▶ **Description of the task**
Restate word for word the lines from the one containing "4. More parts follow." through the end of the listing below, with both ends included.

===== Listed records

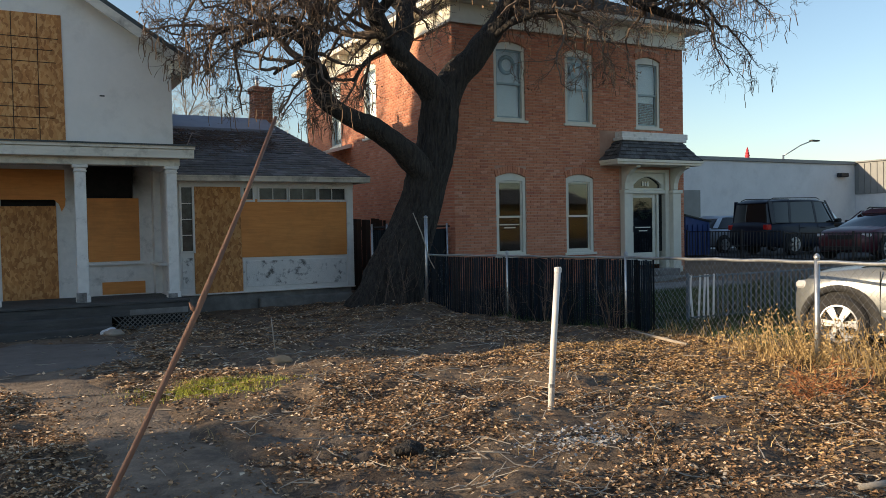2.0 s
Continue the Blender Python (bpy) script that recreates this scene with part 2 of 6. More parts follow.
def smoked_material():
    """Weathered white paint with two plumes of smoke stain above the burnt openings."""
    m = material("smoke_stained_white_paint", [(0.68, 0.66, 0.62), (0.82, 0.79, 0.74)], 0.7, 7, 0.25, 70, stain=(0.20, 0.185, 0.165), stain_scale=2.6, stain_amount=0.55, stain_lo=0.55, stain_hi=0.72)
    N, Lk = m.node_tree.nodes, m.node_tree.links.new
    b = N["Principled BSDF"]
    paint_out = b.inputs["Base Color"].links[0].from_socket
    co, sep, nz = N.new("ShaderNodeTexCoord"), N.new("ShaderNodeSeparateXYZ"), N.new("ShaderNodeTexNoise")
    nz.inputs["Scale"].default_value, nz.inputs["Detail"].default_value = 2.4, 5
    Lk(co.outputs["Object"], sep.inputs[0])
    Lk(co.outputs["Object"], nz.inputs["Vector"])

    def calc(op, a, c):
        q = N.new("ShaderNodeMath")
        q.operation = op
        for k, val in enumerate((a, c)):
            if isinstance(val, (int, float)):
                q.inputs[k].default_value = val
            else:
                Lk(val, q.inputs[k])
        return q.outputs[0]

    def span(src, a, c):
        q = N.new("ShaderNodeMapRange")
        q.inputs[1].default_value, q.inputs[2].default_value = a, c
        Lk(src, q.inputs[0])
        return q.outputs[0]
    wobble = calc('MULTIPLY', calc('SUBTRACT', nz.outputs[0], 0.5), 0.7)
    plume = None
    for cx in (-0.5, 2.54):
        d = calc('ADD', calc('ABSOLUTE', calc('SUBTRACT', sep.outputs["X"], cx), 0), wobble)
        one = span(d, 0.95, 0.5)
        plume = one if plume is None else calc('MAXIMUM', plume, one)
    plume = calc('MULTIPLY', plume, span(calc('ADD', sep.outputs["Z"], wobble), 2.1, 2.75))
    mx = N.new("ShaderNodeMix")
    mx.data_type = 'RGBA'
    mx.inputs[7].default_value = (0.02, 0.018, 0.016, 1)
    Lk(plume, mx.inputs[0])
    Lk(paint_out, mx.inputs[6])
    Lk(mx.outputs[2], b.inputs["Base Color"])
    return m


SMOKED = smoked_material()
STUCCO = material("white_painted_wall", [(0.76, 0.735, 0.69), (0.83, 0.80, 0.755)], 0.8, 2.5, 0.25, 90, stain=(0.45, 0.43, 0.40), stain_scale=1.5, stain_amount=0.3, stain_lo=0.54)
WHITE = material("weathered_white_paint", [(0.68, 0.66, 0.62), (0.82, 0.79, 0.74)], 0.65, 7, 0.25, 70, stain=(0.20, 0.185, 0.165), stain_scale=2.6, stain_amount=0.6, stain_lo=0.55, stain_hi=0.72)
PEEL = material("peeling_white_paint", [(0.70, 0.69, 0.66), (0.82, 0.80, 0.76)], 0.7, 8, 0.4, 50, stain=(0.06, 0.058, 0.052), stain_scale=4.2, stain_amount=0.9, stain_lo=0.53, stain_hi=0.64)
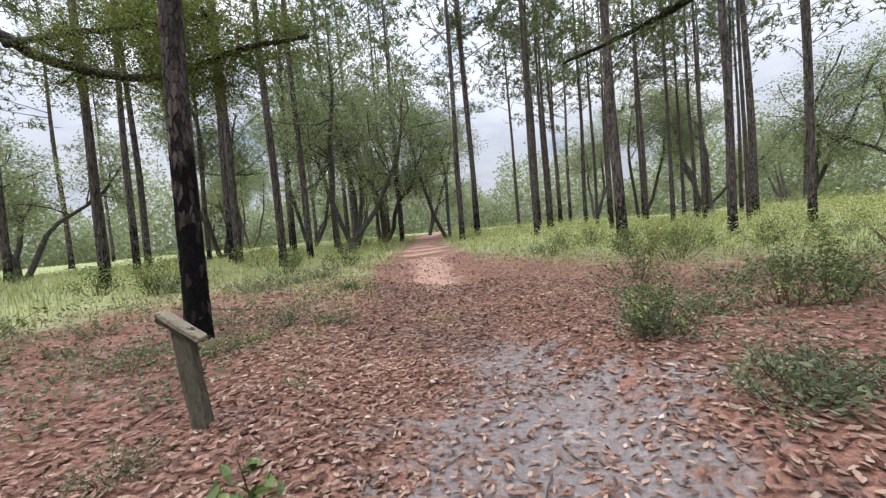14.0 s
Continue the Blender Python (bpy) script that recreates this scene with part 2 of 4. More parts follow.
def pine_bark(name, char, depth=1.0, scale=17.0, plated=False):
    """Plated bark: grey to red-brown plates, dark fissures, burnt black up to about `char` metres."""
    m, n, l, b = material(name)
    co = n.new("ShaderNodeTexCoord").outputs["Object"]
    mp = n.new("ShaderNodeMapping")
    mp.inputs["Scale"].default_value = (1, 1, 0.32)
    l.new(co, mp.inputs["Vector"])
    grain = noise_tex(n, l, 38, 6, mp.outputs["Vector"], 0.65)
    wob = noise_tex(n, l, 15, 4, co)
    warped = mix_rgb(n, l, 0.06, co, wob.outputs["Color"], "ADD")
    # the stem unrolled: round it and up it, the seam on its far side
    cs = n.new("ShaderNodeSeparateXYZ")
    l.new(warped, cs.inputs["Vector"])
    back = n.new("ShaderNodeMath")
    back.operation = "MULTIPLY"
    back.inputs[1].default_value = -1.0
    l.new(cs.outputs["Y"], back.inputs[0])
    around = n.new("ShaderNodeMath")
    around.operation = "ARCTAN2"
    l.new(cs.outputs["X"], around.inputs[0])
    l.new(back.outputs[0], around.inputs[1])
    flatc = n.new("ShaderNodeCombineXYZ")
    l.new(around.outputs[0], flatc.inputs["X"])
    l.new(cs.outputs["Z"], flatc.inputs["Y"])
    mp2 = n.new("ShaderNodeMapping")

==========

▶ **Full output**
Continue the Blender Python (bpy) script that recreates this scene with part 2 of 4. More parts follow.
def pine_bark(name, char, depth=1.0, scale=17.0, plated=False):
    """Plated bark: grey to red-brown plates, dark fissures, burnt black up to about `char` metres."""
    m, n, l, b = material(name)
    co = n.new("ShaderNodeTexCoord").outputs["Object"]
    mp = n.new("ShaderNodeMapping")
    mp.inputs["Scale"].default_value = (1, 1, 0.32)
    l.new(co, mp.inputs["Vector"])
    grain = noise_tex(n, l, 38, 6, mp.outputs["Vector"], 0.65)
    wob = noise_tex(n, l, 15, 4, co)
    warped = mix_rgb(n, l, 0.06, co, wob.outputs["Color"], "ADD")
    # the stem unrolled: round it and up it, the seam on its far side
    cs = n.new("ShaderNodeSeparateXYZ")
    l.new(warped, cs.inputs["Vector"])
    back = n.new("ShaderNodeMath")
    back.operation = "MULTIPLY"
    back.inputs[1].default_value = -1.0
    l.new(cs.outputs["Y"], back.inputs[0])
    around = n.new("ShaderNodeMath")
    around.operation = "ARCTAN2"
    l.new(cs.outputs["X"], around.inputs[0])
    l.new(back.outputs[0], around.inputs[1])
    flatc = n.new("ShaderNodeCombineXYZ")
    l.new(around.outputs[0], flatc.inputs["X"])
    l.new(cs.outputs["Z"], flatc.inputs["Y"])
    mp2 = n.new("ShaderNodeMapping")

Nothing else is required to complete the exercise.